Kadın kahramanlardan biri olarak Türk tarihine adını yazdıran Halide Edip Adıvar İstiklal Madalyası ile ödüllendirildi.



Yazar olarak büyük üne kavuşan Halide Edip Adıvar’ın ilk romanı Heyula’dır. Ateşten Gömlek, Vurun Kahpeye, Handan, Kalp Ağrısı, Tatarcık,  Yol Palas Cinayeti diğer önemli eseleridir. Dağa Çıkan Kurt, Harap Mabetler, İzmir’den Bursa’ya, Kubbede Kalan Hoş Seda ise hikâye; Mor Salkım, Türkün Ateşle İmtihanı anı kitaplarıdır.



NENE HATUN


Nene Hatun Erzurumlu bir halk kahramanıdır. 1857 de Çeperli’de dünyaya geldi. Ruslar’ın Kars kalesini ele geçirmesi üzerine Kırım Savaşından sonra Erzurum’a gelmiş ve Çeperli köyüne yerleşmişlerdi. Ruslar durmuyor Kars’ı aldıktan sonra da ilerliyor ve önüne gelen kasaları, köyleri işgal ederek Erzurum’a ilerliyordu. Çeperli Köyün işgal edilmesinden bir süre önce Erzurum’a gelmişti. İşte böyle bir durumda, sabah ezanı sırasında camilerden Rusların Aziziye’ye saldırdığı haberi bildirildi, tarih 8 Kasım 1877 yi gösteriyordu.  Haberi duyan köyle elinde ne varsa, taş, sopa, değnek, kazma, kürek, tüfek tabanca Aziziye’ye koştu. Nene Hatun üç aylık oğlu kucağında ne yapacağını düşünüyordu. Nihayet karar veriyor ve “Çocuğu bana veren Allah onu korur” diyerek, çocuğu yatağında uyur vaziyette bırakıp duvarda asılı duran tüfeği kaptığı gibi dışarı fırlıyor ve Erzurum sokaklarında ev ev dolaşarak halkı uyandırıyor ve Aziziye’yi savunmaya koşmalarını söylüyordu. Nene Hatun için dur durak yoktu. Canavarlaşmış bütün gücünü halkı uyandırmaya vermişti. Erzurum halkı genç bir kadının çırpınışına seyirci kalmıyor ve binlerce insan Nene Hatun’un arkasından Aziziye’ye koşuyordu. Ruslar, gece yarısı saldırmıştı Aziziye’ye, uykularında ki askerlere büyük zayiat verdirmişti. Bunu gören halk bütün gücü ile Rusların üzerine saldırıyor ve Ruslara Aziziye’yi dar ediyordu…

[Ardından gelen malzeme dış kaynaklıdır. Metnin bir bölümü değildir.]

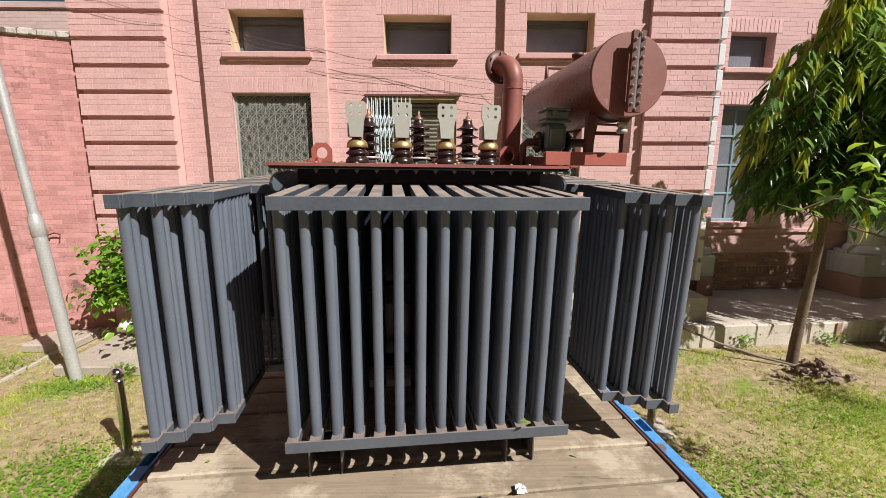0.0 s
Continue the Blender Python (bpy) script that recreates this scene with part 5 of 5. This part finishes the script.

Ruslar Aziziye’den atılmıştı ama pek çok şehit verilmişti. Aziziye savunması nedeni ile Nene Hatun kahraman olmuş dillerden düşmüyor, efsaneleşiyordu. Bilahare I. Dünya Savaşı sırasında Çanakkale’de üç oğlundan ikisi şehit düşmüştü.



Nene Hatun da insandı, yaşlanınca geçim sıkıntısı çekti ve nihayet kahraman kadınlardan Name Hatun ile birlikte 1943 yılında Cumhurbaşkanına başvurarak yardım talebinde bulundular. Milli kahramanlar sahipsiz bırakılmıyor ve Erzurum Valisi ve Belediye Başkanı 3. Ordu Komutanı ve 9. Kolordu Komutanı yardımlarını esirgemiyor, 1952 yılında da kahraman Nene Hatun’un bir heykeli Aziziye’ye dikiliyor, ayrıca kendisine 30 Ağustos Zafer Bayramı kutlamaları sırasında  “3. Ordunun Nenesi” unvanı veriliyordu.



Türk Kadınlar Birliği de Türkiye’de ilk kez yapılan Anneler Günü’nde Nene Hatun’u 1955 yılında “Yılın Annesi” seçiyordu. 22 Mayıs 1955 günü ise 98 yaşında, Erzurum Numune Hastanesinde hayata veda ederek tarihin sayfaları arasındaki yerini alıyordu.